As the 2024 tax deadline nears, Americans are well aware of the outsized impact the Internal Revenue Service can have on their time, attention, and pocketbooks. From supersized agency funding to new reporting requirements on Venmo and PayPal transactions which amount to a “Babysitter Tax” to expanding IRS efforts to take over Americans’ tax preparation and tell them what they owe, the Biden administration’s IRS has continued to expand its intrusion into the daily lives of American families. Oversight and accountability for the policy, resources, and taxpayer service record of the IRS has never been more needed or warranted.
The Democrats’ 2022 Inflation Act bloated IRS funding, devoting $80 billion for the hiring of 87,000 new agents, most of them dedicated to cracking down on hard-working American taxpayers. Since then, the IRS has increased audit pressure on middle-class families and small businesses and struggled to recruit new employees.
In a labor market still hamstrung by a languishing workforce participation rate, it’s unsurprising an agency with a less than stalwart record of service is having difficulty finding new hires. While the agency had a goal to bring on 3,833 revenue agents in Fiscal Year 2023, according to a report by the Treasury Inspector General for Tax Administration, in the first six months officials had recruited just 34.
In February 2024, the height of tax season, IRS Commissioner Daniel Werfel testified before the Ways and Means Committee remote work rates for the government agency are as high as 50 percent. With half its workforce off-site, this raises many concerns about IRS’ ability to efficiently process filings and returns and adequately serve American taxpayers.
While President Biden and other proponents of IRS funding repeatedly claimed newly planned audits would not target middle class families and small businesses, this has not turned out to be true. In fact, by Treasury Secretary Janet Yellen’s own admission, it was clear the administration never intended to shield middle and low-income filers from burdensome audits. When I asked in a March 2023 Ways and Means Committee hearing, Sec. Yellen admitted her own instructions were for new audits on families making less than $400,000 to continue at “historically similar rates.” Sure enough, in 2023, we have seen 63 percent of new audits target taxpayers with incomes less than $200,000.
Forcing more hardworking middle-class Americans to incur the expense of answering audits despite having paid their taxes and done what they were supposed to do, is not a path to fiscal solvency and economic growth. Neither is raising taxes. Yet President Biden seems to believe he can tax his way to prosperity.

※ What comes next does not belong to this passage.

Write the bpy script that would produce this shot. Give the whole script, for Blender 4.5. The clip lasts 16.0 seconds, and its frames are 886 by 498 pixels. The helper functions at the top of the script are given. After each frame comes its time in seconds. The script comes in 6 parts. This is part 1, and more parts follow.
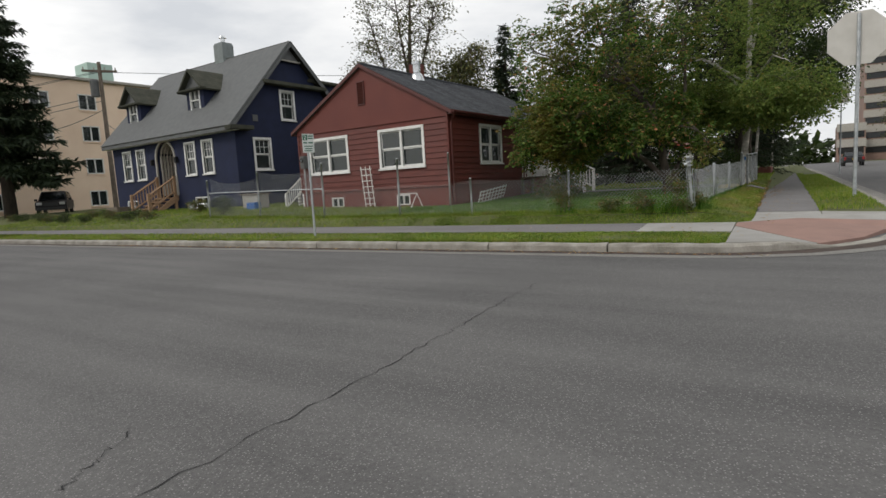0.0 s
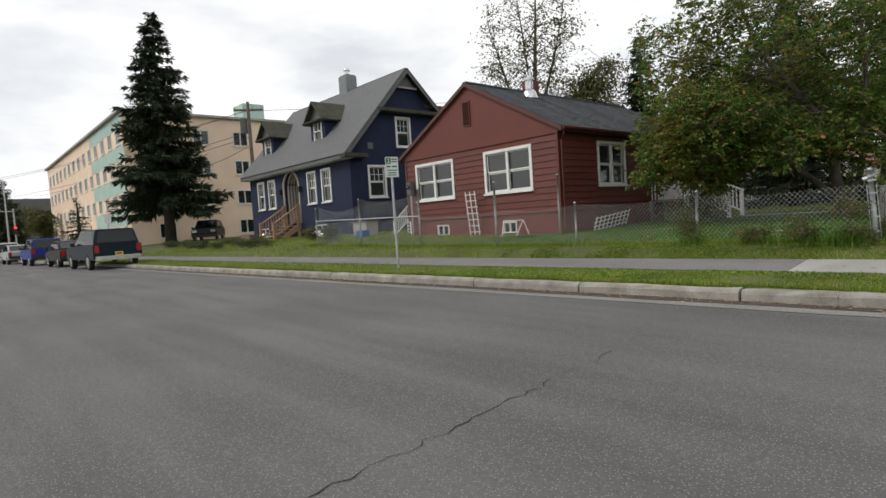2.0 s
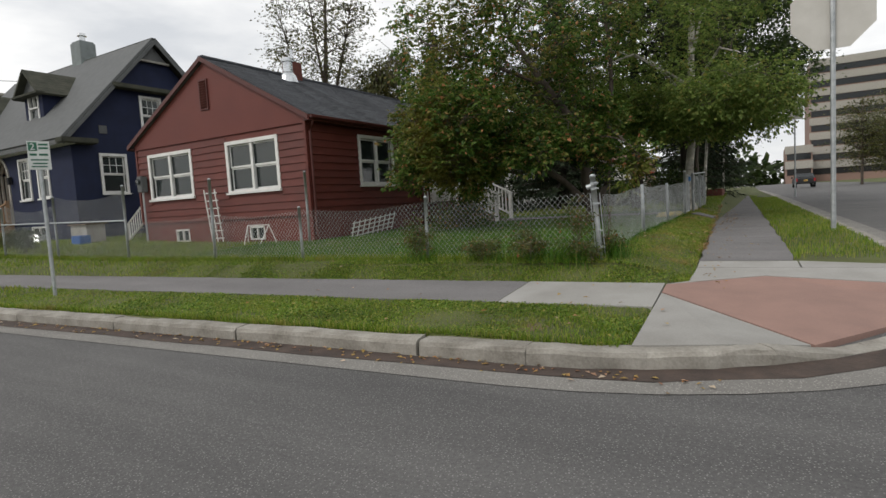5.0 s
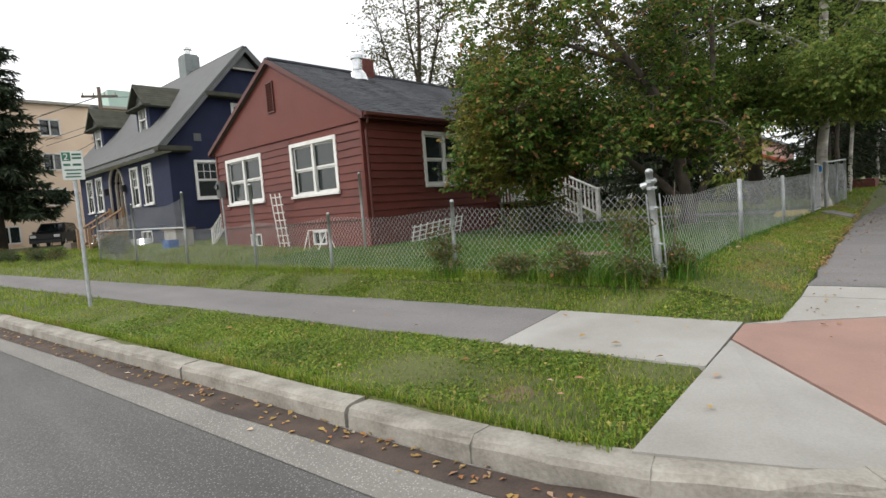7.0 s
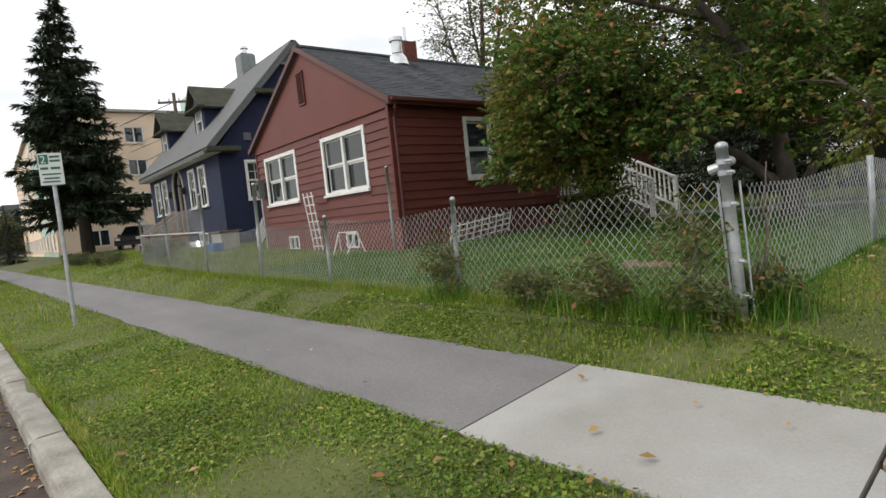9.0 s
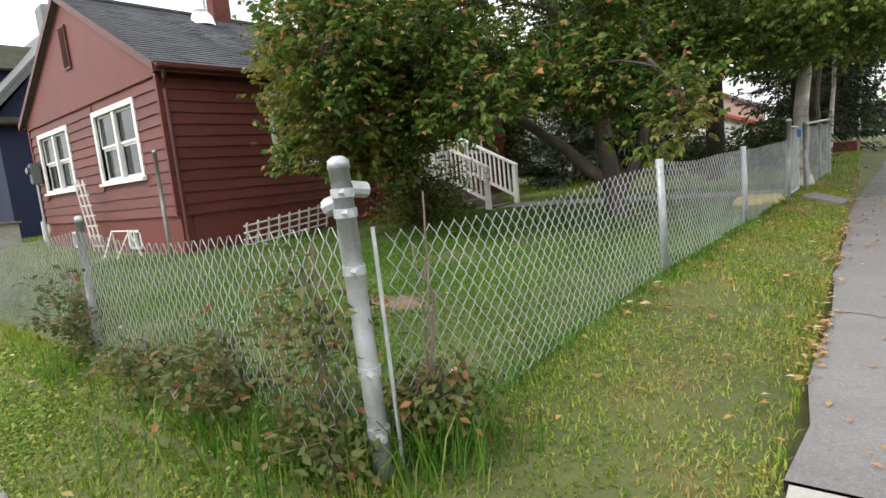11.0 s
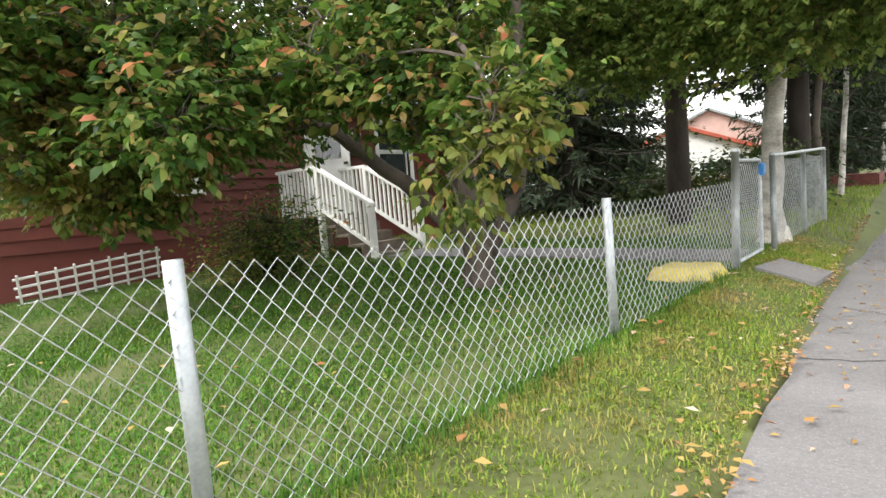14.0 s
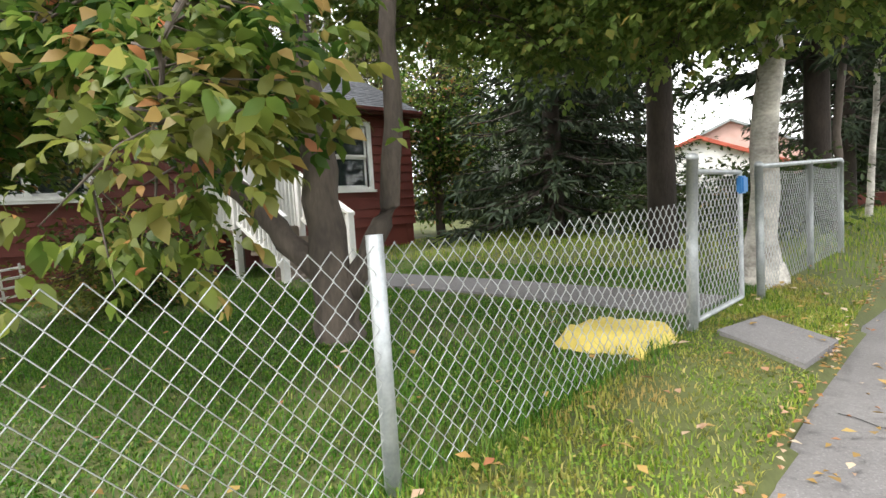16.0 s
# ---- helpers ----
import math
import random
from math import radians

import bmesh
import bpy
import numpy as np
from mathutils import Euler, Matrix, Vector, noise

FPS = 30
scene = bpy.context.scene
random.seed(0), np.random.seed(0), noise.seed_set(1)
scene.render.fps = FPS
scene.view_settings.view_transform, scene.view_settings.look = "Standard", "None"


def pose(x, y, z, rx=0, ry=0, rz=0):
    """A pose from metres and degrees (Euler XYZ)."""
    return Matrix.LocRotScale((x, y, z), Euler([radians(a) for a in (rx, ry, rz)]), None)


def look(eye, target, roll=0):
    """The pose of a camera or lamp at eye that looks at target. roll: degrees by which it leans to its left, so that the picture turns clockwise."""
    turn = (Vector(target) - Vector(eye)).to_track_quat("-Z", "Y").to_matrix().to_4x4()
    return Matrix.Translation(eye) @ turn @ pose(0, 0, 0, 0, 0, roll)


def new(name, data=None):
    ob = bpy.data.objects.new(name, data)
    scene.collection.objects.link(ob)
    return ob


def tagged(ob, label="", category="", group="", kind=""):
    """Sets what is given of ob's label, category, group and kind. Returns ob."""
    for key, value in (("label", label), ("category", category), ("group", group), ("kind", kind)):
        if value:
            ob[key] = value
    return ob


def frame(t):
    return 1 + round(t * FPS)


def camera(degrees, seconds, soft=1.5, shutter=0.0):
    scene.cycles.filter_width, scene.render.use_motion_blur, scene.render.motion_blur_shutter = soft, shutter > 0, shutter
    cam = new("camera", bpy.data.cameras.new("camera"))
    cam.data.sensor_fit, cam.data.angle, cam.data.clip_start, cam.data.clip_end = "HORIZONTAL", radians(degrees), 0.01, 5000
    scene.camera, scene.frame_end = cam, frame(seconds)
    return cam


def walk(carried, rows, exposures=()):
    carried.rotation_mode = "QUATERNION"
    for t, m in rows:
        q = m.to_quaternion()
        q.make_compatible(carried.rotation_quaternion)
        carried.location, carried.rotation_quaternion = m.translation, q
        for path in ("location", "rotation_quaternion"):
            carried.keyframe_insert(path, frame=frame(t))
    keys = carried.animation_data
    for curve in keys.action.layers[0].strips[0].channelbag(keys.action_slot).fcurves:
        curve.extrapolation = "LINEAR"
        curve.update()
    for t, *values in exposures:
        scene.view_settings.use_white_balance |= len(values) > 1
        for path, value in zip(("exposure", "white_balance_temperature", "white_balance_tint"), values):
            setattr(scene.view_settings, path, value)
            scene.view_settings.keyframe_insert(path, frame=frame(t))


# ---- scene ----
cam = camera(76.9, 16.0)
PATH = [
    (0, (2.261, -12.762, 0.88), (1.14, -11.122, 0.65), -3.3),
    (0.5, (2.162, -12.41, 0.87), (0.969, -10.814, 0.677), -3.7),
    (1, (2.092, -11.938, 0.87), (0.869, -10.362, 0.699), -3.5),
    (1.5, (2.062, -11.311, 0.88), (0.714, -9.838, 0.751), -3.9),
    (2, (1.946, -10.626, 0.82), (0.452, -9.299, 0.713), -3.8),
    (2.5, (1.865, -10.095, 0.8), (0.339, -8.804, 0.714), -4),
    (3, (1.8, -9.602, 0.82), (0.259, -8.329, 0.739), -4),
    (3.5, (1.786, -9.086, 0.853), (0.302, -7.751, 0.722), -4.4),
    (4, (1.762, -8.72, 0.934), (0.384, -7.278, 0.779), -4.4),
    (4.5, (1.781, -8.057, 0.91), (0.658, -6.414, 0.71), -3.9),
    (4.7, (1.85, -7.809, 0.9), (0.842, -6.089, 0.741), -3.6),
    (6.8, (2.19, -5.768, 0.9), (0.909, -4.247, 0.685), -4),
    (7, (2.15, -5.568, 0.937), (0.804, -4.096, 0.792), -4.4),
    (7.5, (1.837, -5.119, 0.884), (0.334, -3.806, 0.757), -4.5),
    (8, (1.825, -4.591, 0.895), (0.344, -3.255, 0.743), -4.8),
    (8.5, (1.648, -4.128, 0.893), (0.1, -2.869, 0.754), -5.5),
    (8.7, (1.569, -3.937, 0.906), (0.01, -2.691, 0.771), -5.8),
    (11, (1.432, -1.239, 1.077), (0.143, 0.267, 0.813), -5.7),
    (11.5, (1.538, -0.639, 1.144), (0.186, 0.823, 0.956), -6.1),
    (12, (1.529, -0.008, 1.156), (0.202, 1.472, 0.933), -6.0),
    (12.5, (1.552, 0.634, 1.097), (0.252, 2.15, 0.989), -6.4),
    (13, (1.57, 1.228, 1.12), (0.2, 2.675, 0.945), -6.4),
    (13.5, (1.664, 1.816, 1.131), (0.316, 3.278, 0.921), -5.8),
    (14, (1.572, 2.456, 1.143), (0.217, 3.915, 0.959), -4.7),
    (14.5, (1.534, 2.998, 1.148), (0.26, 4.531, 0.978), -3.1),
    (15, (1.396, 3.576, 1.161), (0.095, 5.09, 1.042), -2.2),
    (15.5, (1.331, 4.098, 1.158), (0.043, 5.623, 1.031), -2.1),
    (16, (1.429, 4.538, 1.131), (0.016, 5.946, 0.983), -3.5),
]
EXPOSURES = [(0, 0.05), (1.5, 0.27), (2.6, 0.0), (3.3, -0.28), (4.2, -0.3), (4.6, -0.15), (6.8, 0.7), (8.7, 0.5), (11, 1.25), (12, 1.75), (14.5, 2.0), (16, 2.1)]
walk(cam, [(t, look(eye, target, roll)) for t, eye, target, roll in PATH], EXPOSURES)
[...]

His recent budget proposal calls for a $4.9 trillion net increase in taxes and seeks to extend the high IRS funding levels initiated by the Inflation Act. As record inflation has wiped out household savings and ballooned everyday expenses, we desperately need small businesses and job creators to be part of the solution to our economic challenges. President Biden’s tax policy instead punishes success and discourages growth.
This is exactly why House Republicans made my bill with Rep. Michelle Steel to rescind IRS’s $80 billion expansion the first bill passed this Congress and why I supported clawing back $10.2 billion of these funds in the most recent appropriations legislation. Americans want an IRS that works for them, not against them. Yet, the Biden administration has shown a readiness to vilify taxpayers and blame job creators for inflation. My bill to rescind the $80 billion in IRS funding would ensure the agency is focused on making much needed improvements to taxpayer service, yet the Senate refuses to take it up.
As federal revenue since the 2017 Tax Cuts and Jobs Act has exceeded projections, it’s clear we do not have a crisis of revenue. We need to get back to commonsense policies empowering American families and small businesses. I will continue fighting for an IRS accountable to the Americans it is supposed to serve.